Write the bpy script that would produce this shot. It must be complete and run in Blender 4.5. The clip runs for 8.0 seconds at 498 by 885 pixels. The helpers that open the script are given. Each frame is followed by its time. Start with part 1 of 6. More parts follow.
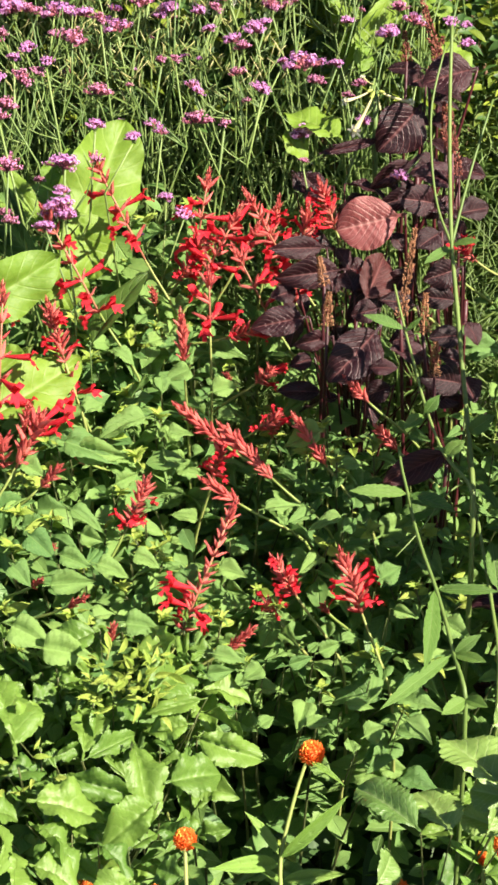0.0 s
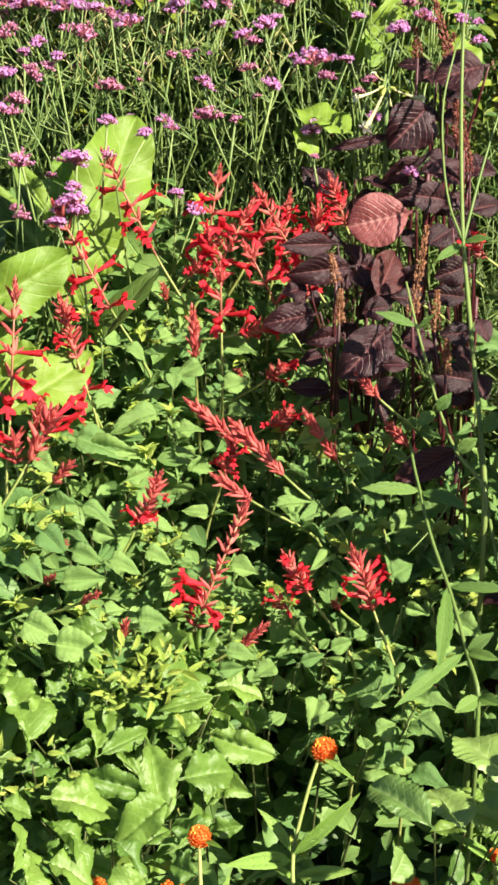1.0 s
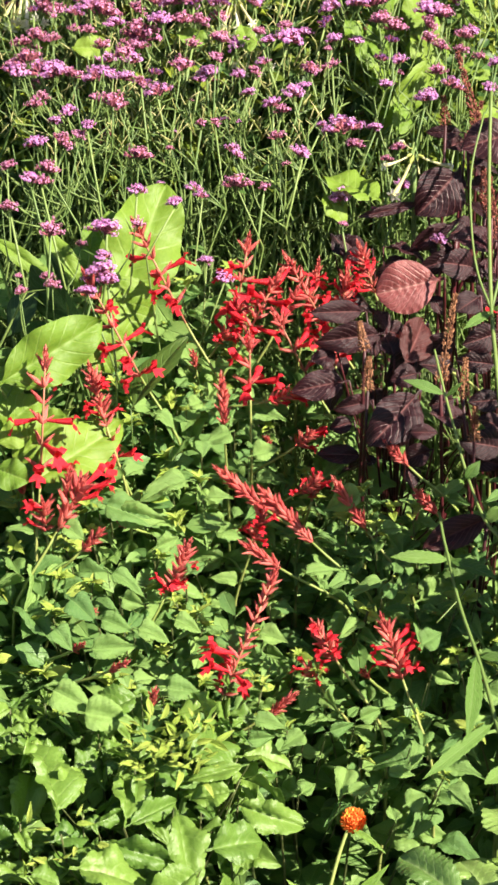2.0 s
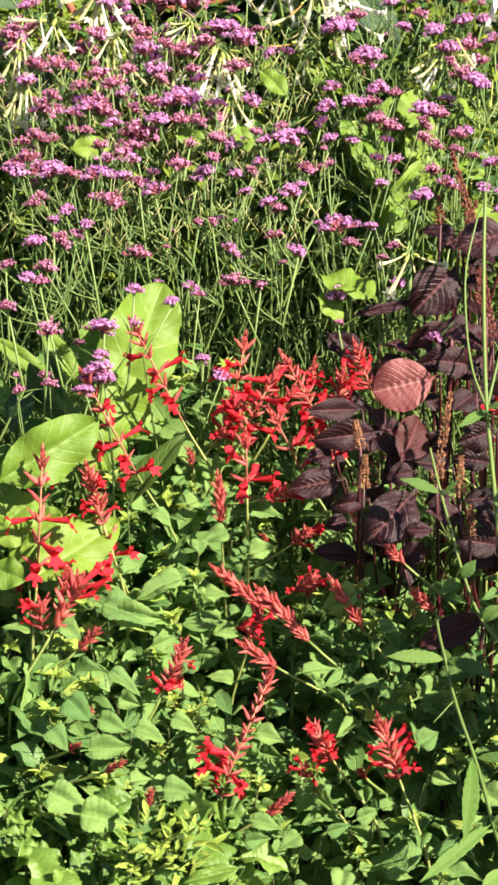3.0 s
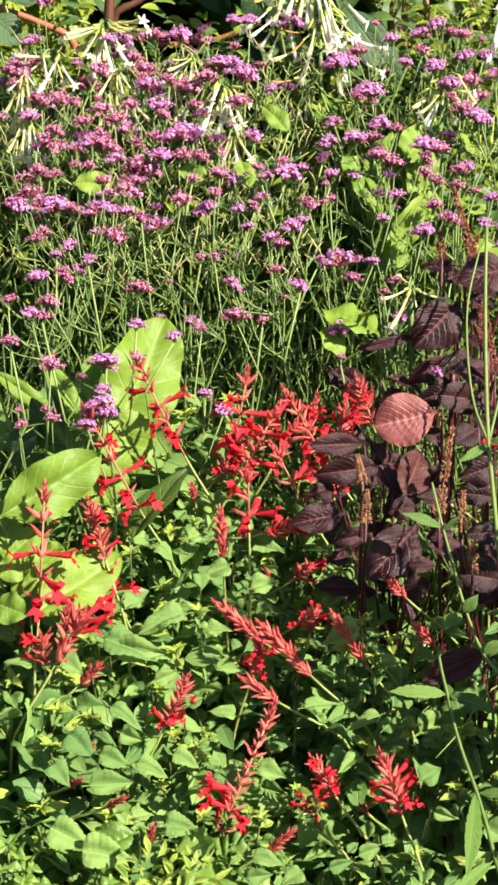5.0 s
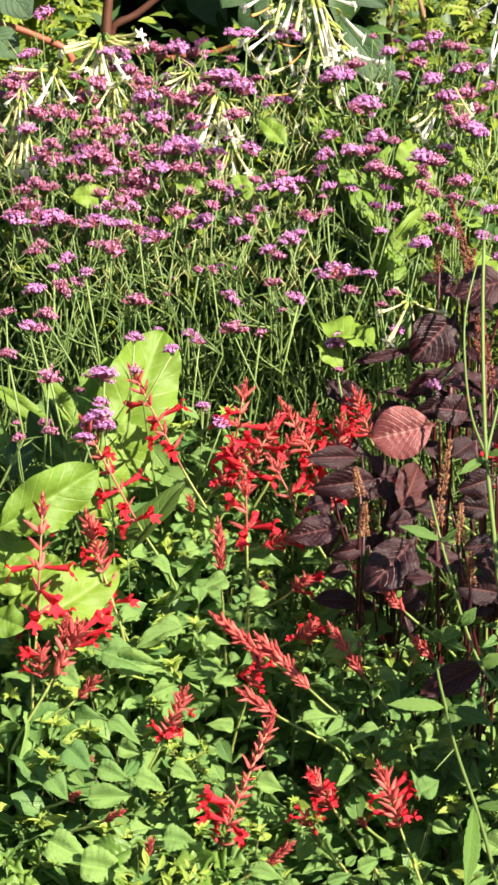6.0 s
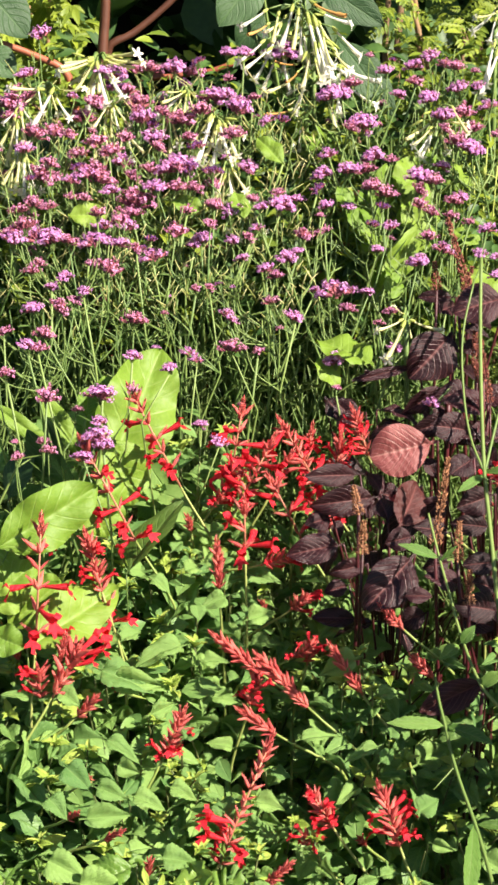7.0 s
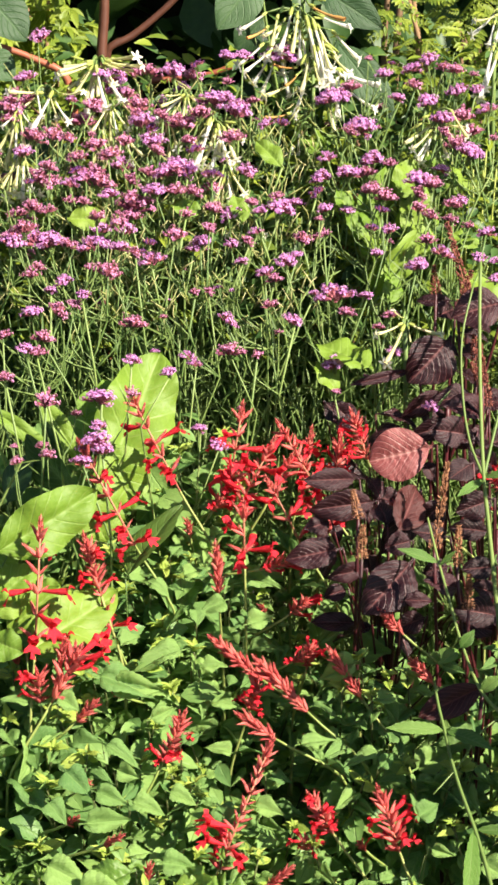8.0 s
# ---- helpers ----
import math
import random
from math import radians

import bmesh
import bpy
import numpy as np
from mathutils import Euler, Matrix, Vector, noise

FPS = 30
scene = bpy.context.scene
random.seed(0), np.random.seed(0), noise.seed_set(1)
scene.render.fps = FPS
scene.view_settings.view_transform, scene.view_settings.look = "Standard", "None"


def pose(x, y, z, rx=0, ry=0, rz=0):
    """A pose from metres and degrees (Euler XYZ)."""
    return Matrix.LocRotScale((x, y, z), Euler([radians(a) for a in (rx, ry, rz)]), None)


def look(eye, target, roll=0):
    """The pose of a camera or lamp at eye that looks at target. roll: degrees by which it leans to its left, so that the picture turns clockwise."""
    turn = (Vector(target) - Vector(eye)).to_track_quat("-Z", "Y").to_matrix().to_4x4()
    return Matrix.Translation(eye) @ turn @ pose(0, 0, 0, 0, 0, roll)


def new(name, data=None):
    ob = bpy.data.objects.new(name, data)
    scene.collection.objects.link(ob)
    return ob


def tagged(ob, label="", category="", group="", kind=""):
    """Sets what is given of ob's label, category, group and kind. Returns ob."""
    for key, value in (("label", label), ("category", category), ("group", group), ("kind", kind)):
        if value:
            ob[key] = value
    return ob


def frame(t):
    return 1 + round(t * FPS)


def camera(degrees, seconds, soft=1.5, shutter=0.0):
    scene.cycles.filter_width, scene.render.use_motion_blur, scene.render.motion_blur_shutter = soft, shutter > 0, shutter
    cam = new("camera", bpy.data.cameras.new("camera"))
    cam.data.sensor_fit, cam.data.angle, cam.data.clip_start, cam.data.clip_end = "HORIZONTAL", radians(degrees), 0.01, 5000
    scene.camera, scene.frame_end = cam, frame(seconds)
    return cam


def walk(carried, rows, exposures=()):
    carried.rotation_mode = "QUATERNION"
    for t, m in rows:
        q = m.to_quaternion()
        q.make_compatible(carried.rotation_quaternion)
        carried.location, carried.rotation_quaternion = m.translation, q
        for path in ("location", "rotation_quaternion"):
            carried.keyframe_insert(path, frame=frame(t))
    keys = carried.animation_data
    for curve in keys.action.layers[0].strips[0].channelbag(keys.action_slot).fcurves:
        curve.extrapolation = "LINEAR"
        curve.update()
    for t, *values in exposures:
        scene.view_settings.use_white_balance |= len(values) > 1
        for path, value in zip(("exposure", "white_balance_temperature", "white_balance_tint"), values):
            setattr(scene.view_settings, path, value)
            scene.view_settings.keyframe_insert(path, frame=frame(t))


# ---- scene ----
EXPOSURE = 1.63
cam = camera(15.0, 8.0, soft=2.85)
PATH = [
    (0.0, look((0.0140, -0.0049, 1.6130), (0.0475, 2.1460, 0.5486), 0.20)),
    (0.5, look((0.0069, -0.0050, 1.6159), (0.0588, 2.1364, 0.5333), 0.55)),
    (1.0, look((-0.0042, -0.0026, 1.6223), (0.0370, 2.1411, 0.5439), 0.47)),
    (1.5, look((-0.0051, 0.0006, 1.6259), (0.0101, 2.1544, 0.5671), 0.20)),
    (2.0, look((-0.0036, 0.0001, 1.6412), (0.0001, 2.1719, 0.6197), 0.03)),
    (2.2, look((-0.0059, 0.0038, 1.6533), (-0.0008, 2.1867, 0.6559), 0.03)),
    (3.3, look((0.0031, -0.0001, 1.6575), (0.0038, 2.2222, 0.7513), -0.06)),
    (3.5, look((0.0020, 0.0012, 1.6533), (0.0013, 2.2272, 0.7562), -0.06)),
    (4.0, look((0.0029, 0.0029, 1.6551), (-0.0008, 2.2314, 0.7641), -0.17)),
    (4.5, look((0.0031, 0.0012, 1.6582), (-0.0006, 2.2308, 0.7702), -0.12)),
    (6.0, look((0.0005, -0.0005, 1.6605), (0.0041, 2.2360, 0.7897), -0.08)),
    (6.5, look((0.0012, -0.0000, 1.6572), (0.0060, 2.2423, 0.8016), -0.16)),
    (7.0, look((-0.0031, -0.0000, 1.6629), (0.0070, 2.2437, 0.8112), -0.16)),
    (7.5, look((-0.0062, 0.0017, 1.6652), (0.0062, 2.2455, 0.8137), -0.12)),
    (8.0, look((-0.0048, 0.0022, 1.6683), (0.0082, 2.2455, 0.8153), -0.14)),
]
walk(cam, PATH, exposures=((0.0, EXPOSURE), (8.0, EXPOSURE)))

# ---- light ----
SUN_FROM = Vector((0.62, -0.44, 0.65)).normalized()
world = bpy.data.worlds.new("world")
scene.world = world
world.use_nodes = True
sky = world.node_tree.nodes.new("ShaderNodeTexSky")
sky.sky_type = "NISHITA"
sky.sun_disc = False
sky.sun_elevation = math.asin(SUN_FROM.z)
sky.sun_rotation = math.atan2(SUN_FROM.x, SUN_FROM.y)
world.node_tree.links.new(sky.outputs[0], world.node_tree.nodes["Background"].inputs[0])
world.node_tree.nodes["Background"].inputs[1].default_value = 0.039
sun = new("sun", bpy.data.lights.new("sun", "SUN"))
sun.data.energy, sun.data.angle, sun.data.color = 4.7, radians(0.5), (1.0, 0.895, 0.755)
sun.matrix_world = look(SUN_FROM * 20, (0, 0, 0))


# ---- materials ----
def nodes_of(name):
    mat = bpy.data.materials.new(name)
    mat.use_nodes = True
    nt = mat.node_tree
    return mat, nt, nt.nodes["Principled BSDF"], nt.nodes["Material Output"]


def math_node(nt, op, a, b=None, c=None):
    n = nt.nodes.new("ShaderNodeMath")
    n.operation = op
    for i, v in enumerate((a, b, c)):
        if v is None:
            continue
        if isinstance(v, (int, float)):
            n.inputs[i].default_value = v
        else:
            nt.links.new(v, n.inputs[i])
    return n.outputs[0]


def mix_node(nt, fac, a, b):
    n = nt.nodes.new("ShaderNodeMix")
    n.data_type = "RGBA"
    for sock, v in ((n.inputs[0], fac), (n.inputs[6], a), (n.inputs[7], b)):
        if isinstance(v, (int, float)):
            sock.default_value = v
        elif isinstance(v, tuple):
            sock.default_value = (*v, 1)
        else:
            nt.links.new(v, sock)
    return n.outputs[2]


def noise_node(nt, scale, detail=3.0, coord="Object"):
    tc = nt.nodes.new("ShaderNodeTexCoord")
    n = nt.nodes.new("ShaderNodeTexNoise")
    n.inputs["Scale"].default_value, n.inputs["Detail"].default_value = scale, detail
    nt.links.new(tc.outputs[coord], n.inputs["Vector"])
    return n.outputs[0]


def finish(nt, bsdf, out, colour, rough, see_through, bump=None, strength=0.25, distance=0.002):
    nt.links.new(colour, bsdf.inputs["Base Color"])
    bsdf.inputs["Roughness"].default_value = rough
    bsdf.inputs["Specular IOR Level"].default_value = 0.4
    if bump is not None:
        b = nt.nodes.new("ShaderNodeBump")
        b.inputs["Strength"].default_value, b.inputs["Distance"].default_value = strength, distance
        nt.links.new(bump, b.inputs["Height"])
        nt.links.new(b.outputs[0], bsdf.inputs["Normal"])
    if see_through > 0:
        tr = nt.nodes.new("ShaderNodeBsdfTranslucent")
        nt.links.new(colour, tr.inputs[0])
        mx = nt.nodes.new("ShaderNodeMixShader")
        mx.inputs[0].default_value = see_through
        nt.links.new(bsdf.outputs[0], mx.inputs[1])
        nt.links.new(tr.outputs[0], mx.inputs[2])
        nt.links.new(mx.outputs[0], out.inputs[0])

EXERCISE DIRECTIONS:
Pull every line containing "Vector" out of the data above.

EXPECTED ANSWER:
from mathutils import Euler, Matrix, Vector, noise
    turn = (Vector(target) - Vector(eye)).to_track_quat("-Z", "Y").to_matrix().to_4x4()
SUN_FROM = Vector((0.62, -0.44, 0.65)).normalized()
    nt.links.new(tc.outputs[coord], n.inputs["Vector"])